The usual suspects as room acoustics, matching the size of the room to the volume in the room, not putting cabs parallel to the walls or even floor, getting them off the ground for less reflections, comb filtering, checking the reflections inside the cab (with damping the inside of the cab if needed) and generally putting the cab where the reflections combine well with the direct sound aside... there are time alignement plugins that help. Two sources can be time aligned in the DAW without too much pain, some phase alignement tools can be handy as well. If you got neither, plug/unplug the guitar, that makes a short and peak-y noise with which you can align them by looking at the waveform on the screen.. if the resolution of your waveform by chance is making it possible. Still, if your phase/time difference is just inbetween the measure of the sample frequency, you're SOL. It's like you can, with software, just nudge your data in solid increments, not inbetween them. Here's where neat stuff like the Little Labs
comes in.

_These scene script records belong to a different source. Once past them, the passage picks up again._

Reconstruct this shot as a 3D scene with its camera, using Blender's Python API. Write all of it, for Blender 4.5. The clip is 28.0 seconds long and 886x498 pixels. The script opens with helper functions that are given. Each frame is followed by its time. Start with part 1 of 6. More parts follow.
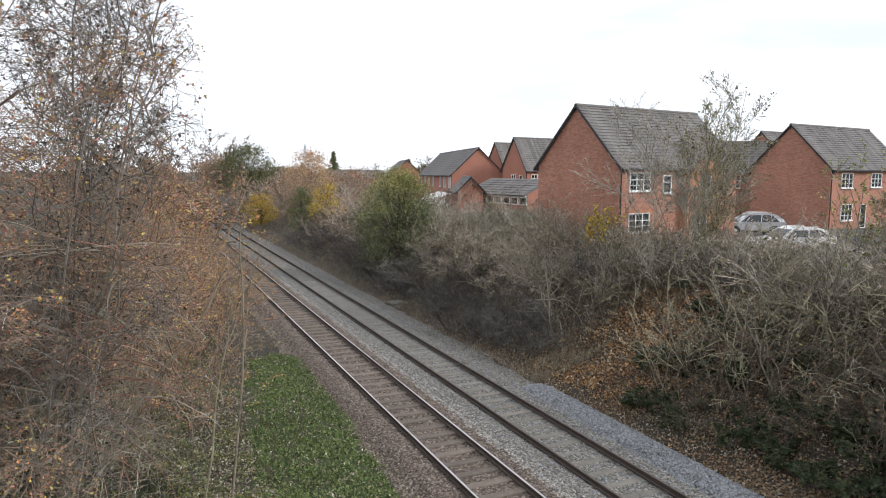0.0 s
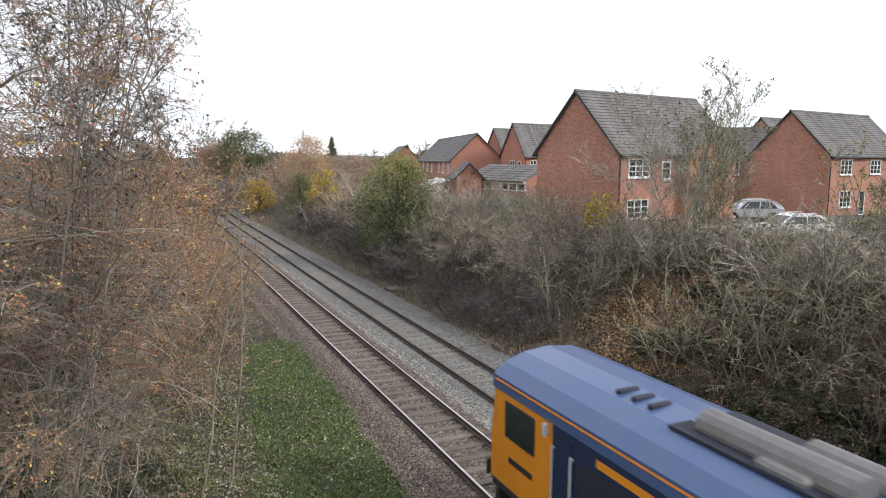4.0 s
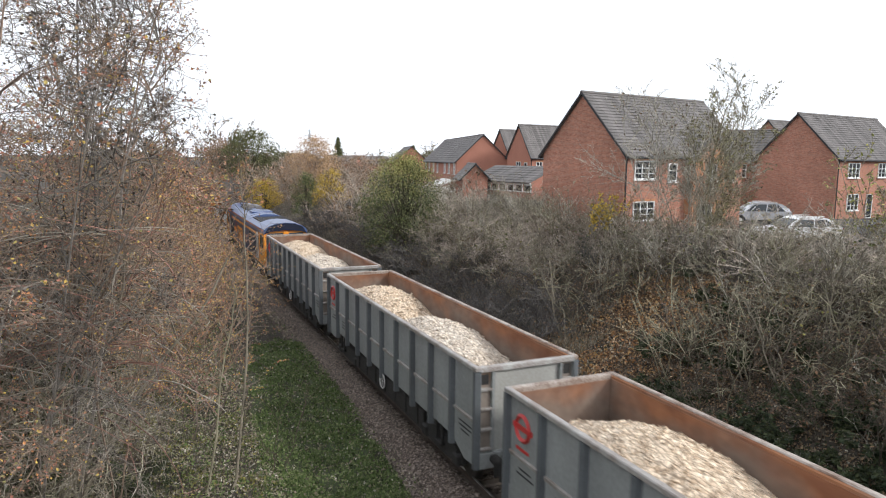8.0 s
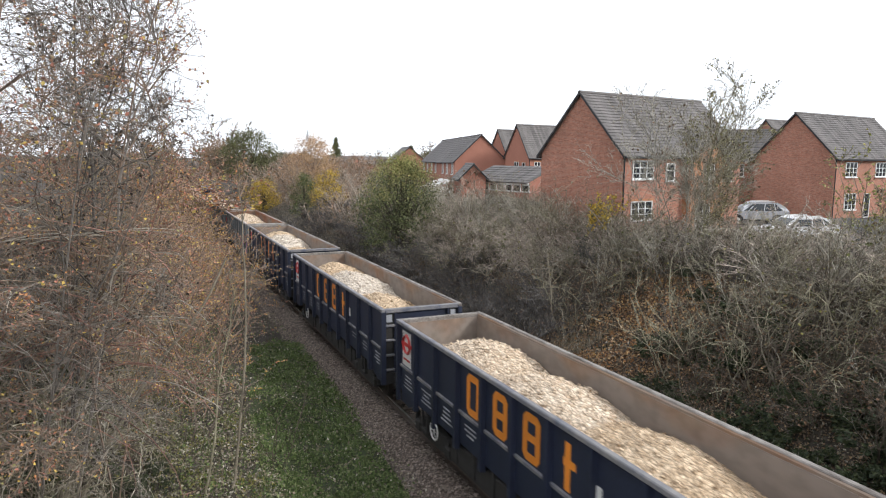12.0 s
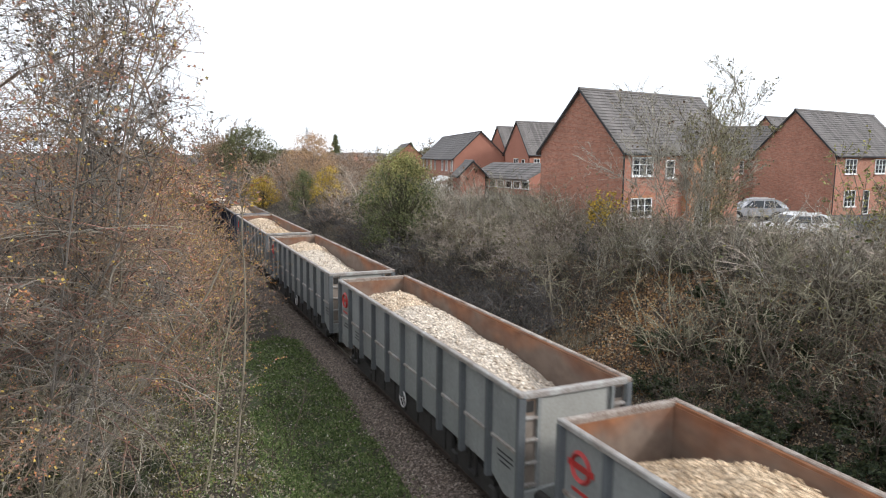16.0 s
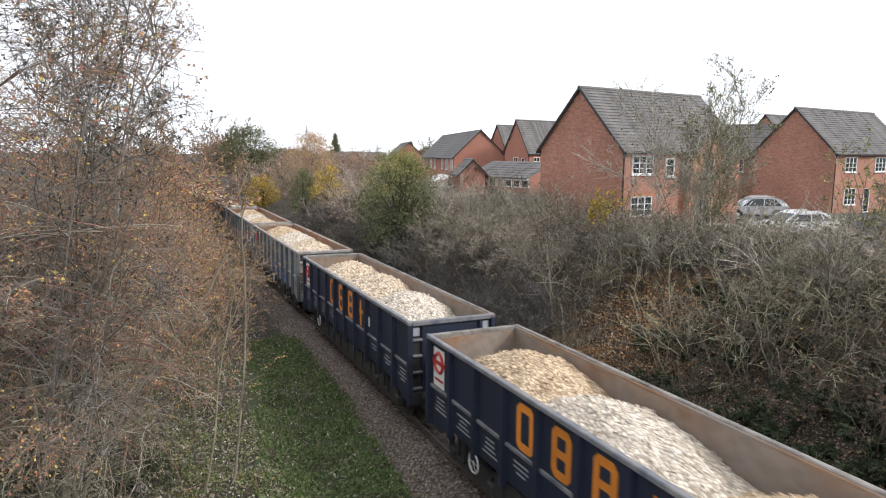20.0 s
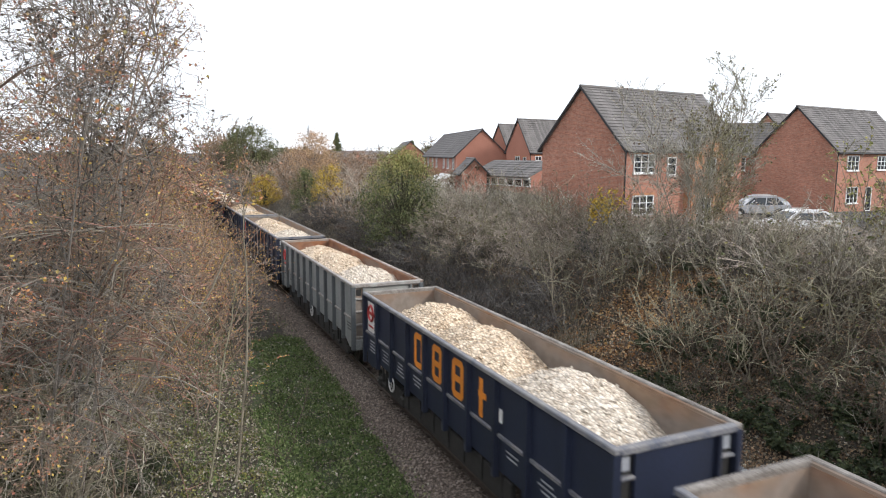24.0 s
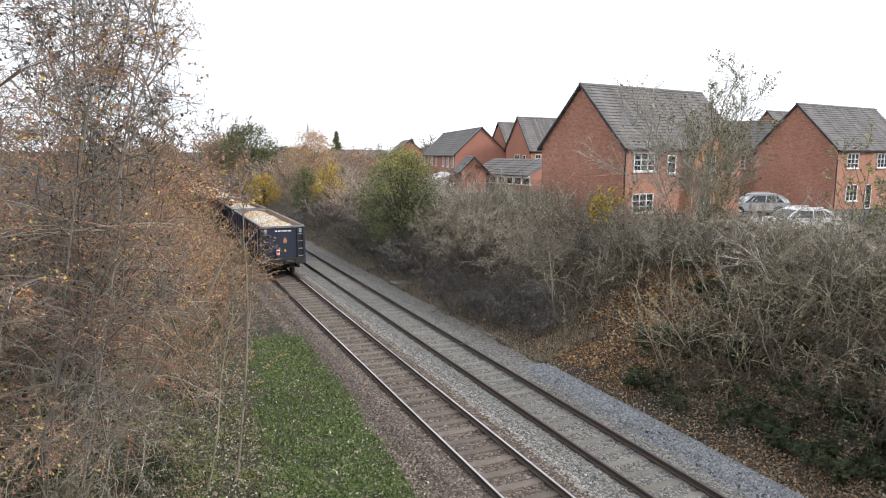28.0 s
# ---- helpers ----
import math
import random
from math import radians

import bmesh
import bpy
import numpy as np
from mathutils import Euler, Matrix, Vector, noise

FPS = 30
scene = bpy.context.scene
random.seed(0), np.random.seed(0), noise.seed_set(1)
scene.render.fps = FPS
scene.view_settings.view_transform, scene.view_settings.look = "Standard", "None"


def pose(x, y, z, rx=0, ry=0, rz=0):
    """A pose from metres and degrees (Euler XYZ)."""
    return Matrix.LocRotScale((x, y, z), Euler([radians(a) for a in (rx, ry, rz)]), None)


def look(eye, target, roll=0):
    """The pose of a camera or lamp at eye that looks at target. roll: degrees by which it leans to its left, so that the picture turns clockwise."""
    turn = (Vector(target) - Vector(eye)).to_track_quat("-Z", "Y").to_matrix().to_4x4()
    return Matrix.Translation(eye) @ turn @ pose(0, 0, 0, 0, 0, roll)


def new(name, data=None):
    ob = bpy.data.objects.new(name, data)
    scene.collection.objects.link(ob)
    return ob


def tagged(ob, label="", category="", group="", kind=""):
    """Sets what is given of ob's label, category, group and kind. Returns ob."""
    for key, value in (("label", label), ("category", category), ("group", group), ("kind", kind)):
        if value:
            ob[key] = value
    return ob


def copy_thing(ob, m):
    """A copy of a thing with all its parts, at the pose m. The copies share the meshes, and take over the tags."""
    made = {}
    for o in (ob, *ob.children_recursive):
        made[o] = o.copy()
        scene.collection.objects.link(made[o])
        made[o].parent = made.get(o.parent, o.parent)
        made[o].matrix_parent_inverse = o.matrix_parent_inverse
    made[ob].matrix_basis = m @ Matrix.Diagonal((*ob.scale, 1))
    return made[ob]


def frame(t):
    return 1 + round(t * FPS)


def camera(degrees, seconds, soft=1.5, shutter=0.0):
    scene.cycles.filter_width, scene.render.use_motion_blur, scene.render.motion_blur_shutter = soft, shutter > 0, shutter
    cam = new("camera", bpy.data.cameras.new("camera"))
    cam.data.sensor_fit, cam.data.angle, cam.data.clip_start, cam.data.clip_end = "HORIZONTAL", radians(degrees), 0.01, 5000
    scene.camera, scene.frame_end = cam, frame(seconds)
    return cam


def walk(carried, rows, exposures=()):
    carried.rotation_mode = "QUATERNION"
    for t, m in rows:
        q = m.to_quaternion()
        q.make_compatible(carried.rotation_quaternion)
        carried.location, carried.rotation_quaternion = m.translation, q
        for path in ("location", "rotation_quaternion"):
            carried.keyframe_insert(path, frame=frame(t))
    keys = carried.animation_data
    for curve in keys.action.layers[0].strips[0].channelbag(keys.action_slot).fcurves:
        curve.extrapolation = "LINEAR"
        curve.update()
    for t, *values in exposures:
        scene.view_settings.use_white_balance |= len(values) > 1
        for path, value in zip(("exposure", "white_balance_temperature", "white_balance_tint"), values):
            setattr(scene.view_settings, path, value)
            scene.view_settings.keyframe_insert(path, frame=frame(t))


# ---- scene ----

from itertools import product

# the camera: held by hand at a bridge parapet, above and left of the tracks
cam = camera(66.33, 28.0, soft=1.0, shutter=0.22)
EYE_HEIGHT = 7.84
# seconds, turn to the right of the track's line, tilt, lean
VIEW = [
    (0, 24.102, -6.440, 0.132), (0.5, 24.083, -6.583, 0.177), (1, 24.080, -6.836, 0.211), (1.5, 24.090, -7.118, 0.189),
    (2, 24.113, -7.326, 0.138), (2.5, 24.155, -7.453, 0.130), (3, 24.198, -7.535, 0.161), (3.5, 24.214, -7.569, 0.160),
    (5.5, 24.182, -7.718, 0.586), (6, 24.093, -7.706, 0.659), (6.5, 23.975, -7.686, 0.672), (7, 23.857, -7.645, 0.626),
    (7.5, 23.787, -7.592, 0.590), (8, 23.774, -7.556, 0.566), (8.5, 23.790, -7.536, 0.522), (9, 23.819, -7.510, 0.483),
    (9.5, 23.850, -7.484, 0.483), (10, 23.876, -7.477, 0.505), (10.5, 23.896, -7.486, 0.526), (11, 23.907, -7.495, 0.520),
    (11.5, 23.910, -7.507, 0.481), (12, 23.922, -7.533, 0.447), (12.5, 23.948, -7.580, 0.443), (14.5, 23.971, -7.655, 0.421),
    (15, 23.980, -7.709, 0.450), (15.5, 23.972, -7.764, 0.460), (16, 23.962, -7.799, 0.450), (16.5, 23.959, -7.828, 0.452),
    (17, 23.957, -7.837, 0.447), (17.5, 23.959, -7.816, 0.403), (18, 23.968, -7.801, 0.375), (18.5, 23.963, -7.819, 0.374),
    (19, 23.962, -7.852, 0.369), (19.5, 23.974, -7.881, 0.366), (20, 23.963, -7.904, 0.360), (20.5, 23.949, -7.900, 0.367),
    (21, 23.946, -7.873, 0.388), (21.5, 23.933, -7.853, 0.377), (23.5, 23.807, -7.978, 0.266), (24, 23.823, -7.978, 0.266),
    (24.5, 23.853, -7.996, 0.267), (25, 23.870, -8.031, 0.268), (25.5, 23.859, -8.067, 0.267), (26, 23.829, -8.105, 0.251),
    (26.5, 23.816, -8.128, 0.233), (27, 23.829, -8.129, 0.239), (27.5, 23.836, -8.119, 0.225), (28, 23.836, -8.103, 0.149),
]
walk(cam, [(t, pose(0, 0, EYE_HEIGHT, 90 + tilt, 0, -turn) @ pose(0, 0, 0, 0, 0, lean)) for t, turn, tilt, lean in VIEW],
     ((0, 0.06), (2, 0.14), (3.5, 0.19), (12, 0.19), (16, 0.20), (21, 0.25), (25, 0.27), (28, 0.28)))

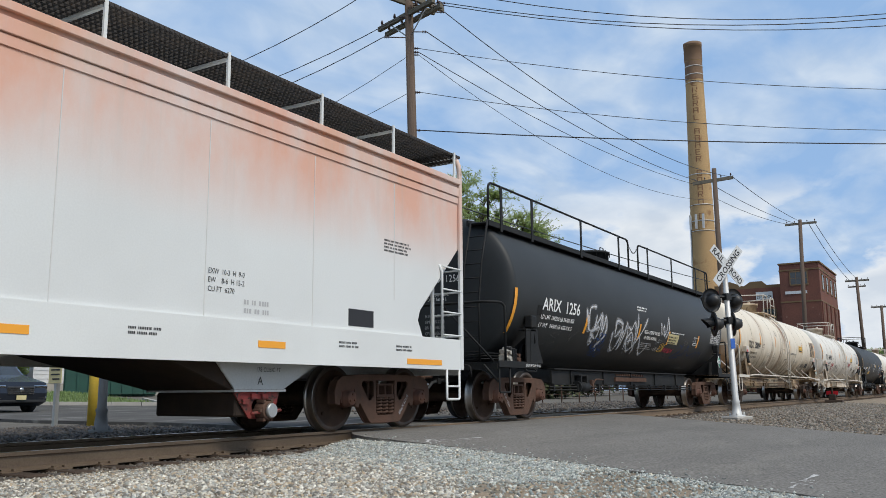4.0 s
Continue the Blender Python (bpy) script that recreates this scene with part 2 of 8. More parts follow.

As well as the old method of using ears to properly match phase on sources, which, with differing distance, isn't always 100% possible. I, for my part, have come to the conclusion that putting more than one mic on an identical source (which it really isn't, because no two spots in front of a cab are
sounding identical) is not worth the trouble. I rather use one mic on one cab and split the guitar to another amp/setting/cab to get a more pronounced signal that provides what the other might be missing. But hey, it's not like my shtick works for everyone, for others it might be completely off, according to how they hear stuff. Take my words with a grain of salt, will you, please?
The other route would go down the "make the source less loud" so you could place the ribbon and the other mic without having the ribbon work on the edge of it's comfort zone.